As of this writing, in 2013, Verlander has 12 wins to his credit. He probably won’t reach the 17-win mark, the first time he’ll fail to do so since 2008. Teammate Max Scherzer will most likely win the Cy Young Award, and Anibal Sanchez might win the ERA title. Verlander could potentially finish 4th or 5th on his own staff in wins. However, a dose of perspective is in order here. Verlander has been human in 2013, yes, but he has not been terrible. In 20 of his 29 starts this year, he’s allowed three runs or fewer. 20 of 29, that’s not too shabby. Three runs or less is good enough to keep this team in the game. For those of you neandertals who still cling to the win/loss record to gauge how well a starting pitcher is doing, consider this: Verlander has a very respectable 3.19 ERA in his seven no-decisions. Even more telling: JV has lost two games in which he gave up just two runs, and four games where he’s surrendered three runs. His ERA in those six losses is 3.73 – hardly terrible, and considering the fact that Detroit’s offense is averaging more than five runs per game, it’s been good enough to keep his team in a position to win. His ERA is 16th in the league – it’s hardly like he’s become a #5 starter.
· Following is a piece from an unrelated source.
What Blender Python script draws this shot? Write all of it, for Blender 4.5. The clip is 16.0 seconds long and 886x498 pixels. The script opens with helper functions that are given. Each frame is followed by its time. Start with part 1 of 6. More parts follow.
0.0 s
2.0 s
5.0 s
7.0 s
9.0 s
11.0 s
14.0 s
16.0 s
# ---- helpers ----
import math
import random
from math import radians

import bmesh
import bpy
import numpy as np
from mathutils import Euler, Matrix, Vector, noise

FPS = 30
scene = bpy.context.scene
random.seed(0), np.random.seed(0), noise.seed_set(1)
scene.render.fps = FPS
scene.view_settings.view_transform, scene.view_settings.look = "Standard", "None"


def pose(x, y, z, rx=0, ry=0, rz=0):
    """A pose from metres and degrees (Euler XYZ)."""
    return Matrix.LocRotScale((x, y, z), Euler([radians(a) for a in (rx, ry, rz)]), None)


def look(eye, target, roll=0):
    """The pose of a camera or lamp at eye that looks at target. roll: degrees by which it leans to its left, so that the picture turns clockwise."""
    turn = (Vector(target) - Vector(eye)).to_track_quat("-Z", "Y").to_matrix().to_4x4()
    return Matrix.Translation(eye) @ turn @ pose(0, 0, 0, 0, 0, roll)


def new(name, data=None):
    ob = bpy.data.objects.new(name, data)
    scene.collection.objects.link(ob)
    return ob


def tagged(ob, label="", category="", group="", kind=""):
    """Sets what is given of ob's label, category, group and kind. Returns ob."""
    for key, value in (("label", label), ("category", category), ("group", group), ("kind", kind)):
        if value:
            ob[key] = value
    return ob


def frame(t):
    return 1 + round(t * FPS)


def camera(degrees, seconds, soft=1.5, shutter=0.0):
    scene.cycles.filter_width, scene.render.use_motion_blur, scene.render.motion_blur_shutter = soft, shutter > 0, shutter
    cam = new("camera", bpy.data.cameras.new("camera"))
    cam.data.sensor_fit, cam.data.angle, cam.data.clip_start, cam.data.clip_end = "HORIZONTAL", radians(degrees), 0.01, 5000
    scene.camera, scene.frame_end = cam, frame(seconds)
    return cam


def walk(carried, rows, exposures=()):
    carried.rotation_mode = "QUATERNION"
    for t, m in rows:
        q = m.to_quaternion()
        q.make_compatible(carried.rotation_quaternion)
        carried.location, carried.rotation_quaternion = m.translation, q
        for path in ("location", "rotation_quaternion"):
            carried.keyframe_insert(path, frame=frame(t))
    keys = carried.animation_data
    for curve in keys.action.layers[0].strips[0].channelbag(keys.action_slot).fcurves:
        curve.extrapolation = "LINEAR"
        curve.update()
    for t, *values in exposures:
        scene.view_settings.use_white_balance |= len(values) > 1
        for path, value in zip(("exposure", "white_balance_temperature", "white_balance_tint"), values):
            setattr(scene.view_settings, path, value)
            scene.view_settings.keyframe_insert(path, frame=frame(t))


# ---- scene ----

He ranks in the top ten in strikeouts, and he still strikes fear in the hearts of opposing lineups. “He was vintage Verlander,” Nick Swisher said on Sunday, when Verlander shut down his Cleveland lineup for seven innings.

No, Verlander hasn’t been great in ’13, and as a legion of fans are more than eager to point out, he’s making enough money that he should be doing better. But, if you read the comments on the blogs, listen to the callers on talk radio, or peruse the Twitterverse and Facebook posts, you’d think Verlander should be sent to Toledo.
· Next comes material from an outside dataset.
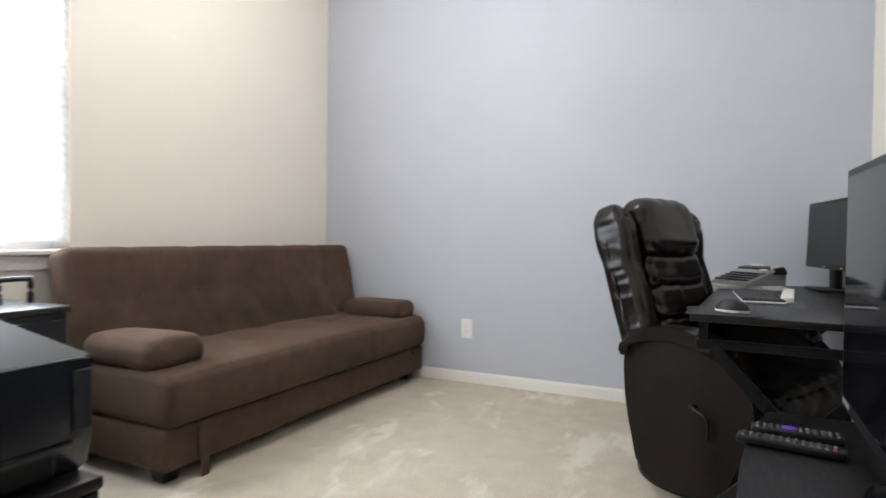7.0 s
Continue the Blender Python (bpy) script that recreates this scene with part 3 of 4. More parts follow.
def back_warp(u, v, w, p):
    dx, dz = 0.0, 0.0
    if u > 0:
        for ty in tufts:
            d2 = ((p.z - 0.315) ** 2 + (p.y - ty) ** 2) / 0.0055
            dx -= 0.018 * math.exp(-d2 * 0.7)
            up = max(0.0, min(1.0, (p.z - 0.30) / 0.05))
            dx -= 0.006 * up * math.exp(-((p.y - ty) / 0.020) ** 2)
            dx -= 0.004 * (1 - up) * math.exp(-((p.y - ty - (0.315 - p.z) * 0.3) / 0.03) ** 2)
        dx -= 0.006 * math.exp(-((p.z - 0.315) / 0.022) ** 2) * (0.4 + 0.6 * abs(math.sin(p.y * 9.2)))
        dx += rough_skin(p, 0.014, 6.0, 2.0) * (1.2 - w) * 0.8 + rough_skin((p[0], p[1] * 0.5, p[2] * 2.2), 0.012, 11.0, 5.0) * max(0, 0.3 - w)
        dx += 0.012 * math.sin(p.y * 21 + p.z * 12) * max(0, -w - 0.2)
    if w > 0.5:
        for ty in tufts:
            dz -= 0.003 * math.exp(-((p.y - ty) / 0.03) ** 2)
    return (dx, 0, dz)


wpart("backrest", pillow(B(), -0.155, 0.0, SY0 + 0.005, SY1 - 0.005, 0.0, 0.552, 0.05, 0.026, back_warp, lean), SUEDE, sofa)
for ty in tufts:
    p = lean @ Vector((-0.0225, ty, 0.315))
    wpart("button", lathe(B(), ((0, -0.004), (0.009, -0.002), (0.009, 0.000), (0.006, 0.002), (0, 0.003)), Matrix.Translation(p) @ Euler((0, radians(75), 0)).to_matrix().to_4x4(), 12), SUEDE, sofa)


def bolster_warp(u, v, w, p):
    return (rough_skin(p, 0.006, 7.0) * abs(u), rough_skin(p, 0.008, 6.0, 4.0) * abs(v), 0.010 * (1 - v * v) * w + rough_skin(p, 0.006, 6.0, 6.0))


for y0, y1, z0, x1 in ((SY0 + 0.00, SY0 + 0.285, 0.444, -2.565), (SY1 - 0.285, SY1 - 0.008, 0.428, -2.525)):
    wpart("bolster", pillow(B(), x1 - 0.43, x1, y0, y1, z0, z0 + 0.118, 0.052, 0.03, bolster_warp), SUEDE, sofa)
for x, y in ((-2.57, SY0 + 0.075), (-2.57, SY1 - 0.075), (-3.06, SY0 + 0.075), (-3.06, SY1 - 0.075)):
    bm = cyl(B(), (x, y, 0.0), (x, y, 0.074), 0.042, 0.058, 4)
    bmesh.ops.rotate(bm, verts=bm.verts, cent=(x, y, 0), matrix=Matrix.Rotation(radians(45), 3, "Z"))
    wpart("foot", bm, BLACKFOOT, sofa, smooth=False)
wpart("pull_strap", pillow(B(), -2.470, -2.464, 1.517, 1.556, 0.012, 0.238, 0.0028, 0.02, lambda u, v, w, p: (0.004 * math.sin(p.z * 30), 0.01 * (0.238 - p.z) / 0.22, 0)), SUEDE, sofa, "brown pull strap hanging from the seat")
wpart("frame_latch", box(B(), -2.481, -2.464, SY1 - 0.16, SY1 - 0.125, 0.205, 0.222, 0.003, 2), BLACKFOOT, sofa)

sofa.matrix_basis = pose(-2.800, 2.374, 0, 0, 0, -0.7) @ Matrix.Diagonal((1, 1, 0.985, 1))

# --- recliner chair, facing the desk ---
chair = thing("recliner_chair", pose(-0.70, 2.455, 0), "dark brown leather recliner chair pulled up to the desk", "chair")


def smooth_loop(points, steps=5):
    n, out = len(points), []
    for i in range(n):
        p0, p1, p2, p3 = (Vector(points[(i + k) % n]) for k in (-1, 0, 1, 2))
        for k in range(steps):
            u = k / steps
            out.append(0.5 * ((2 * p1) + (p2 - p0) * u + (2 * p0 - 5 * p1 + 4 * p2 - p3) * u * u + (3 * p1 - p0 - 3 * p2 + p3) * u ** 3))
    return [(p.x, p.y) for p in out]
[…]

It’s September, and Justin can right his ship by stringing together a few “vintage Verlander” outings. He got off on the right foot on Sunday, and if it turns out that he finds that old form, I hope the fans who are ripping him now, will have the courtesy to cheer when he does what they expect him to do every time he steps on the mound.
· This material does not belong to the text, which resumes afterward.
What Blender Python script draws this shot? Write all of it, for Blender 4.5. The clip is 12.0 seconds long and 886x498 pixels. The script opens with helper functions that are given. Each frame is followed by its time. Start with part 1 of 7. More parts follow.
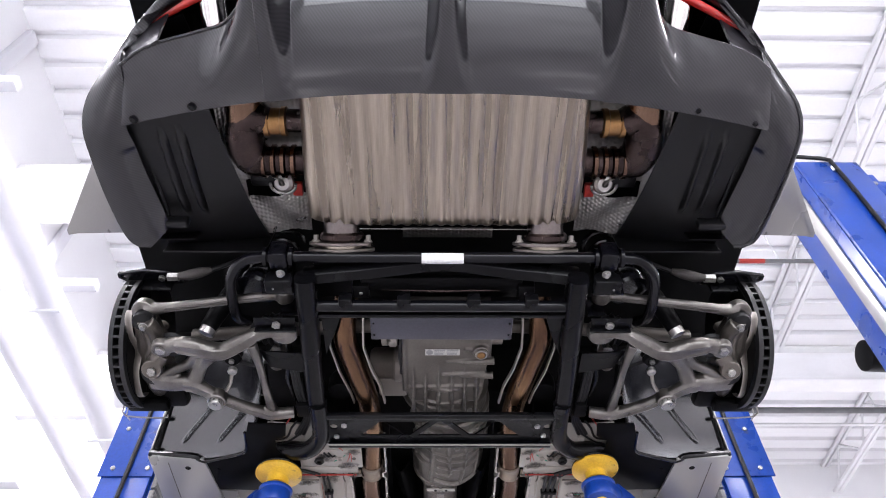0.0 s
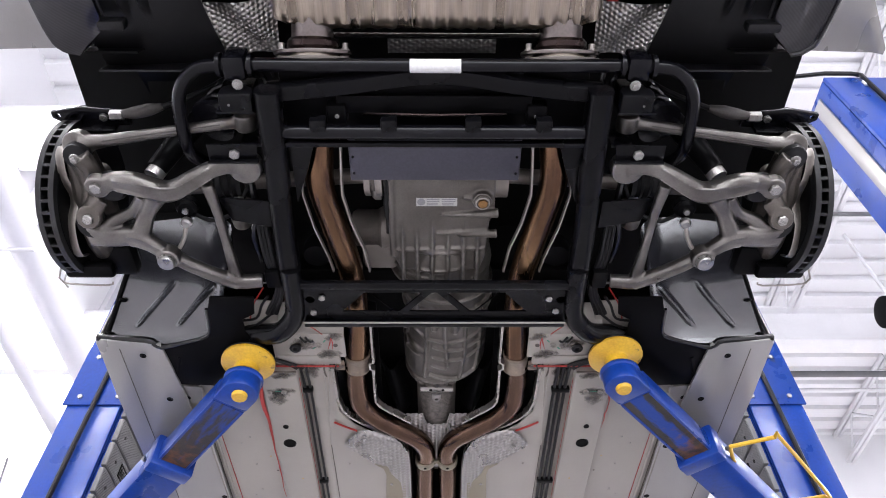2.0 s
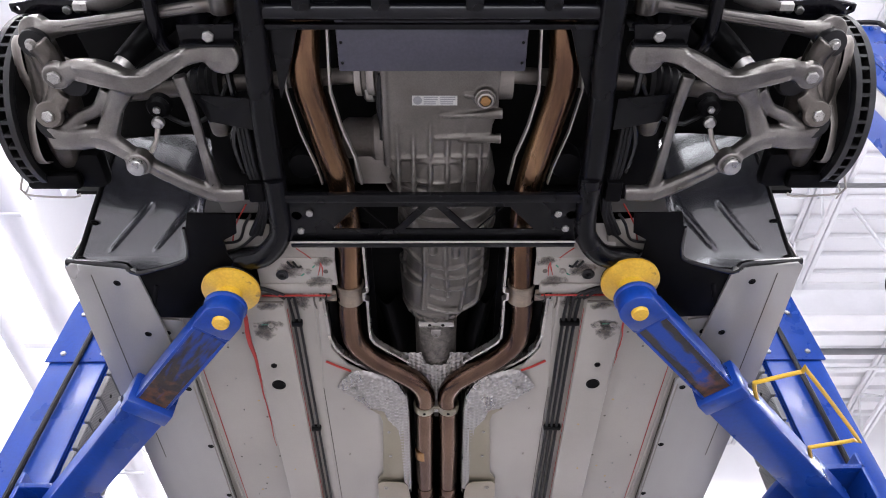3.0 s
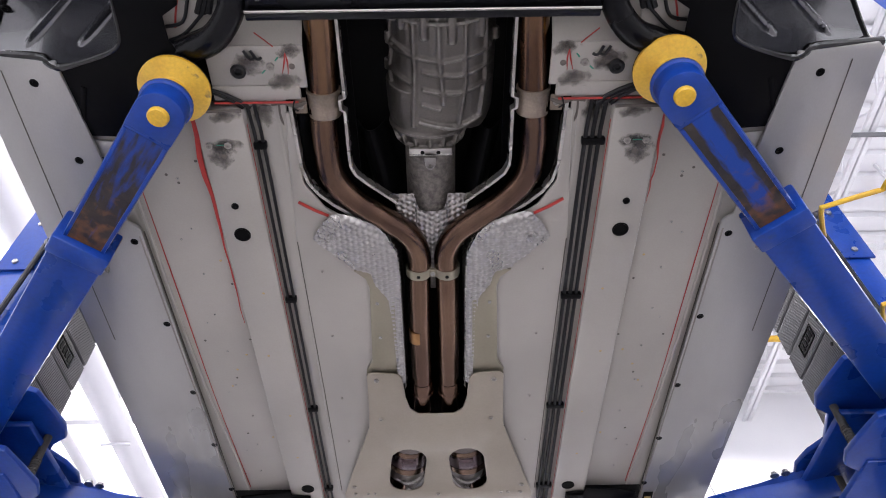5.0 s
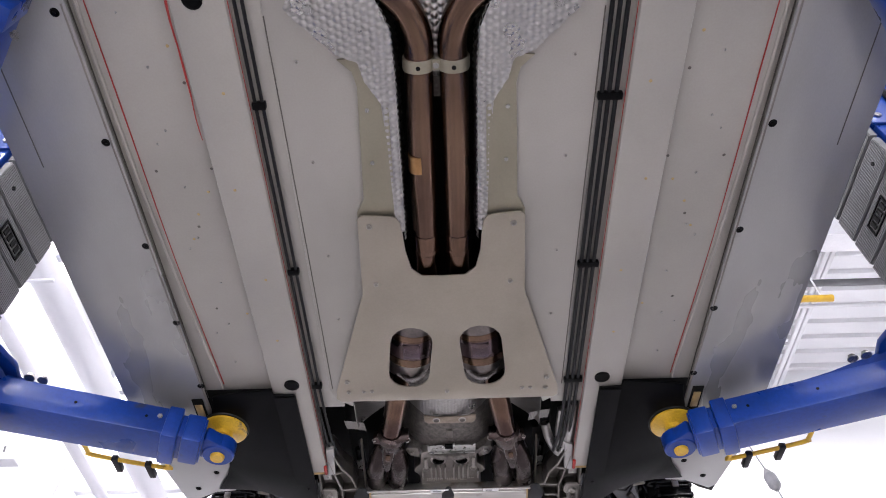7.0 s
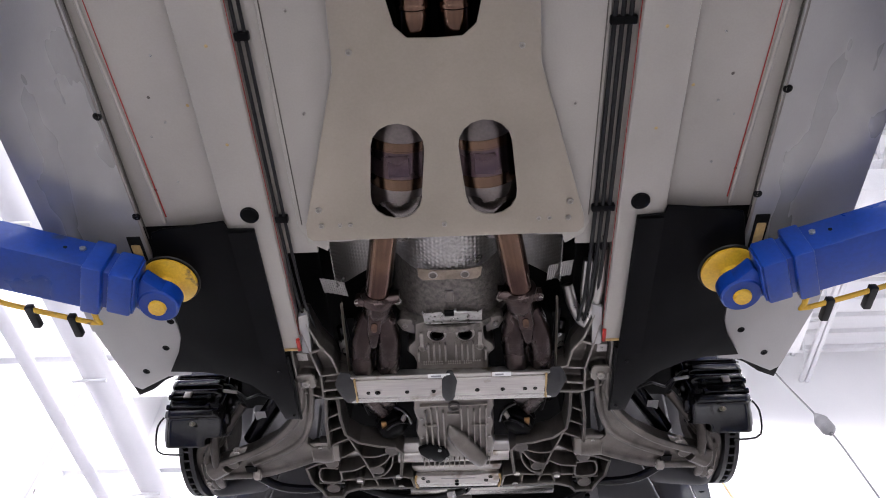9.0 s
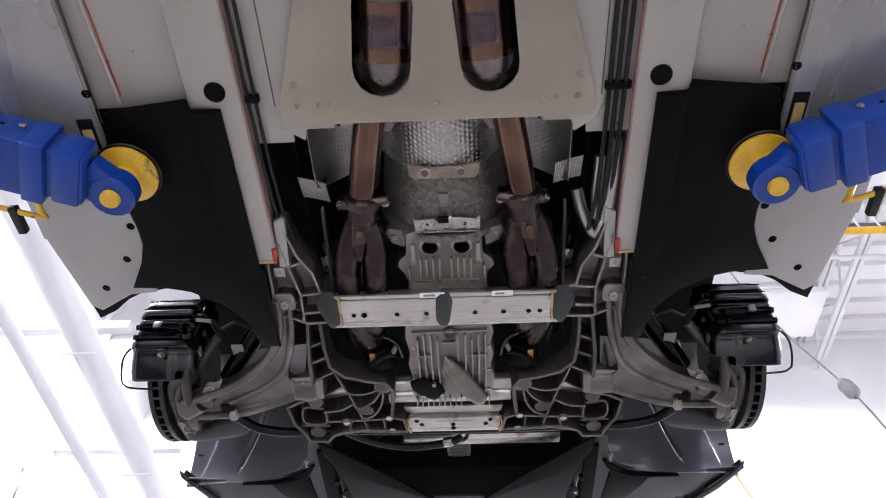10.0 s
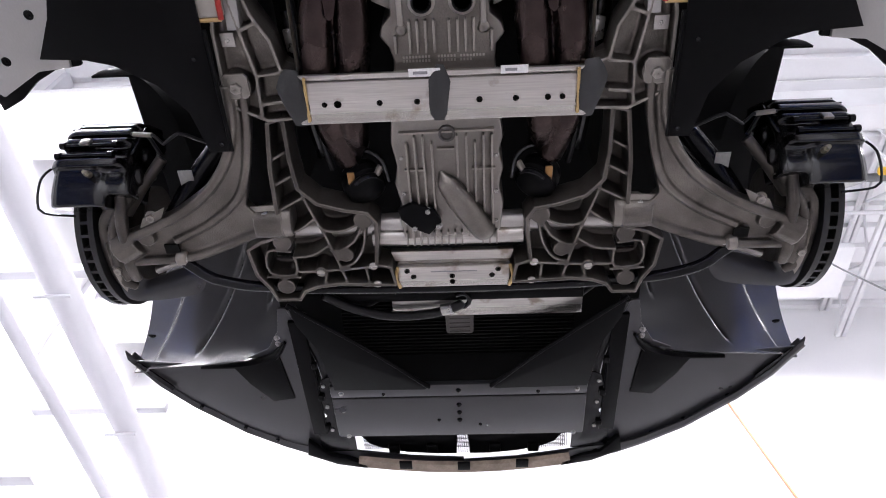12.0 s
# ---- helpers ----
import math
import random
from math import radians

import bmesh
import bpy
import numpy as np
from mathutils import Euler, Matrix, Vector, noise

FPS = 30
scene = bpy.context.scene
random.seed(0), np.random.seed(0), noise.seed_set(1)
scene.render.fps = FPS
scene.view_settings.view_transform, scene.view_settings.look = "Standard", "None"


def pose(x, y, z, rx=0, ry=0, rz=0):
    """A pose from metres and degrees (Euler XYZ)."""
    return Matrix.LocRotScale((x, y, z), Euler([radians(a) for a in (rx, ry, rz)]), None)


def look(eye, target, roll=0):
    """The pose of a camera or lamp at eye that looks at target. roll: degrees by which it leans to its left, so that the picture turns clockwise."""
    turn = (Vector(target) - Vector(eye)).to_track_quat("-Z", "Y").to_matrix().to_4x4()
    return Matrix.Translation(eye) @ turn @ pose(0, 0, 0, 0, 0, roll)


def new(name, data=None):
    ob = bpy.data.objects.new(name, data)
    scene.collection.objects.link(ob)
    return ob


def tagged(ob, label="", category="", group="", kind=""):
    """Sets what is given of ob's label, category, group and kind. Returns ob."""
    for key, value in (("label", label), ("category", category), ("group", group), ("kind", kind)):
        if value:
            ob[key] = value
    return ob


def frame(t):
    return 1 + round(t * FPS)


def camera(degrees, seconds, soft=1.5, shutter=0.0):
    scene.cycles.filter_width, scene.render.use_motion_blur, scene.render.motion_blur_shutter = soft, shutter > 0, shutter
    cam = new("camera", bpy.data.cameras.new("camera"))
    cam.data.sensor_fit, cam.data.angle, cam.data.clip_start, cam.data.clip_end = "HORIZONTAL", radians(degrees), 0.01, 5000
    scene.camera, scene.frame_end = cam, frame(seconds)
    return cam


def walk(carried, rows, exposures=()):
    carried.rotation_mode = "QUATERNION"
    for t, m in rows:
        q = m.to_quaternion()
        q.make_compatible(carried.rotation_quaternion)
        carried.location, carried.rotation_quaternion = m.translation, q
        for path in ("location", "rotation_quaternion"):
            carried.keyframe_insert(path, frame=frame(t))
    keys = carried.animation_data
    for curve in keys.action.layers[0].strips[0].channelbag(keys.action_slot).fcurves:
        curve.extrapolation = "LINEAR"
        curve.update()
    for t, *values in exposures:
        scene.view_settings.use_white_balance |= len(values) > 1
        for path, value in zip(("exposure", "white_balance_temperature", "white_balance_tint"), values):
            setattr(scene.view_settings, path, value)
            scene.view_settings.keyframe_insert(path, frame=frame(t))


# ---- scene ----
cam = camera(64.0, 12.0, 1.0)
PATH = [
    (0, (-0.023, -1.373, 0.703), (0.002, -0.127, 2.267), -0.7),
    (0.5, (-0.016, -1.256, 0.71), (0.008, -0.005, 2.27), -0.7),
    (1, (-0.009, -1.135, 0.716), (0.013, 0.119, 2.273), -0.7),
    (1.5, (-0.003, -1.023, 0.715), (0.016, 0.237, 2.268), -0.6),
    (2, (-0.001, -0.913, 0.713), (0.018, 0.353, 2.261), -0.6),
    (2.5, (0.001, -0.802, 0.712), (0.019, 0.473, 2.254), -0.6),
    (3, (0.006, -0.683, 0.712), (0.02, 0.598, 2.248), -0.6),
    (4.8, (0.022, -0.213, 0.692), (0.027, 1.057, 2.237), -0.9),
    (5, (0.021, -0.155, 0.694), (0.026, 1.112, 2.241), -1.0),
    (5.5, (0.033, -0.023, 0.697), (0.021, 1.242, 2.246), -0.6),
    (6, (0.029, 0.116, 0.698), (0.015, 1.375, 2.252), -0.7),
    (6.5, (0.018, 0.255, 0.704), (0.005, 1.51, 2.261), -0.9),
    (7, (0.013, 0.403, 0.699), (-0.001, 1.646, 2.265), -1.1),
    (8.8, (0.035, 0.951, 0.708), (-0.017, 2.156, 2.303), -0.1),
    (9, (0.035, 1.014, 0.711), (-0.018, 2.217, 2.308), 0.0),
    (9.5, (0.043, 1.159, 0.719), (-0.018, 2.36, 2.318), 0.4),
    (10, (0.048, 1.304, 0.727), (-0.02, 2.501, 2.328), 0.8),
    (10.5, (0.042, 1.442, 0.734), (-0.026, 2.638, 2.336), 0.9),
    (11, (0.036, 1.576, 0.741), (-0.031, 2.769, 2.345), 0.9),
    (11.5, (0.039, 1.711, 0.754), (-0.035, 2.906, 2.356), 1.3),
    (12, (0.041, 1.852, 0.764), (-0.041, 3.045, 2.367), 1.5),
]
walk(cam, [(t, look(eye, target, roll)) for t, eye, target, roll in PATH], [(0.0, 0.13), (2.5, 0.13), (5.0, 0.0), (12.0, 0.0)])

# ---- light: a closed white workshop under ceiling lights ----
world = bpy.data.worlds.new("world")
scene.world = world
world.use_nodes = True
wn = world.node_tree.nodes
sky = wn.new("ShaderNodeTexSky")
sky.sky_type, sky.sun_disc, sky.sun_elevation = "NISHITA", False, radians(40)
world.node_tree.links.new(sky.outputs[0], wn["Background"].inputs[0])
wn["Background"].inputs[1].default_value = 0.1
LAMP_W = 106.0
DAY_W = 540.0

# ---- small tools ----


def at_origin(ob, place, parent):
    ob.location = place
    if parent:
        ob.parent = parent
        ob.matrix_parent_inverse = Matrix.Translation(-Vector(PLACE[parent.name]))
    PLACE[ob.name] = Vector(place)
    return ob


PLACE = {}


def thing(name, place, label, category, group="", kind=""):
    return tagged(at_origin(new(name), place, None), label, category, group, kind)


def finish(bm, name, material, sharp=35):
    bmesh.ops.recalc_face_normals(bm, faces=bm.faces)
    lo = [min(v.co[i] for v in bm.verts) for i in range(3)]
    hi = [max(v.co[i] for v in bm.verts) for i in range(3)]
    c = Vector([(a + b) / 2 for a, b in zip(lo, hi)])
    for v in bm.verts:
        v.co -= c
    me = bpy.data.meshes.new(name)
    bm.to_mesh(me)
    bm.free()
    me.materials.append(material)
    me.polygons.foreach_set("use_smooth", [True] * len(me.polygons))
    me.set_sharp_from_angle(angle=radians(sharp))
    return me, c


def part(name, bm, material, parent, label="", sharp=35):
    me, c = finish(bm, name, material, sharp)
    ob = at_origin(new(name, me), c, parent)
    return tagged(ob, label)


def alone(name, bm, material, label, category, kind="", group="", sharp=35):
    me, c = finish(bm, name, material, sharp)
    return tagged(at_origin(new(name, me), c, None), label, category, group, kind)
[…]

11 replies on “Detroit’s Verlander is held to unrealistic expectations

  • mike t

    Watching Sunday’s game I saw his problem. He stride was a bit short causing him to finish too upright. I posted same on Facebook. Added they’d figure it out and he’d say something about it. The 2nd inning showed it. He was finishing further and his misses were low left rather than high right in the 1st. The shorter stride was causing him to block out his upper body. Without the extra pitches in the 1st he could’ve had a complete game

    • Dan Holmes

      Good analysis, Mike. Are you a pitching coach? You seem to know quite a bit about the mechanics of pitching. JV did get something squared away after the 2st inning on Sunday. I hope he has a terrific September AND October.

  • Bob

    Given the money Velander will receive…soon $28mil a year…raises fan’s expectations. Rightly so in my mind. If you get paid as the best pitcher in baseball….then you should pitch very close to that level. Right now he is pitching like a mid-rotation starter.

    • Dan Holmes

      That’s a good point, and one i hint at in the article. However, given the history of baseball, and how difficult it is to be GREAT year-after-year, I still contend that fans and the media are being unrealistic. Also, as I alluded to the in article, if he had gotten a little more run support in 4-5 of those game she lost, he could have 16-17 wins right now, very easily. How different would that make you feel about his season? Most fans are still clinging to the win column in measuring the performance of a pitcher. Like RBIs and batting average for hitters, wins for pitchers is almost completely useless for any analysis of how good a player is performing.

  • Eric

    I agree Dan, gave a similar analogy yesterday about great pitchers of yesteryear. JV is still My Tiger, and I believe he has many good games left in his arm. Go Tigers!

  • Rick

    Another great article Dan. I tell people all the time if or when J.V. becomes the problem on this team the team must be pretty damn special. Go ahead all you hater’s out there but I bet ALL the other teams in baseball would take him hands down! Let Dombrowski say he’s available and watch the offers rollin! Has anyone considered that just maybe there is a rift between him and that idiot manager? I suggest his problems are like alot of player’s on this team. POOR coaching AND managing! I have been a JV fan since his first day and will be too his last and he can forever pitch on my team! Thanks again Dan keep up the great work!

  • Dan Holmes

    Rick,

    Thanks for the comment. I agree that it’s pretty amazing that so many “fans” are criticizing JV for what would be a decent season for most pitchers. It’s his win/loss record that they are mostly looking at, which is plain silly.

    Dan

  • Gary Steinke

    In 2008 Verlander didn’t have a GREAT season, it wasn’t the type of season Tiger fans have been use to, just like this season, but it was a good enough season. If Verlander is going to have a “so-so” (or good enough) season every 5 years, that’s something I can live with. Verlander is far from being over as a pitcher, and (hopefully) next year at this time everyone will being saying how well he rebounded from this season. He could still end up with 15 wins this year, and some fans are going to cry about that? 30 teams in the Major League and he’s still one of the top 20 pitchers.

  • Steve Cole

    Fans should cut Verlander some slack he’s having an average season by his standards.
    Maybe he’ll come up big in the post-season where he hasn’t had a lot of success. That being said if the playoffs started tomorrow I’d go with Sanchez as my number one starter.

  • J.D.

    Dan: I think JV is still a “thrower” not a pitcher who is easily frustrated and responds by just trying to throw it harder. With his “arsenal”, he should be virtually unhittable (and his high pitch counts are ridiculous). Put his arm on Kenny Rogers body and you would have a PITCHER!!!!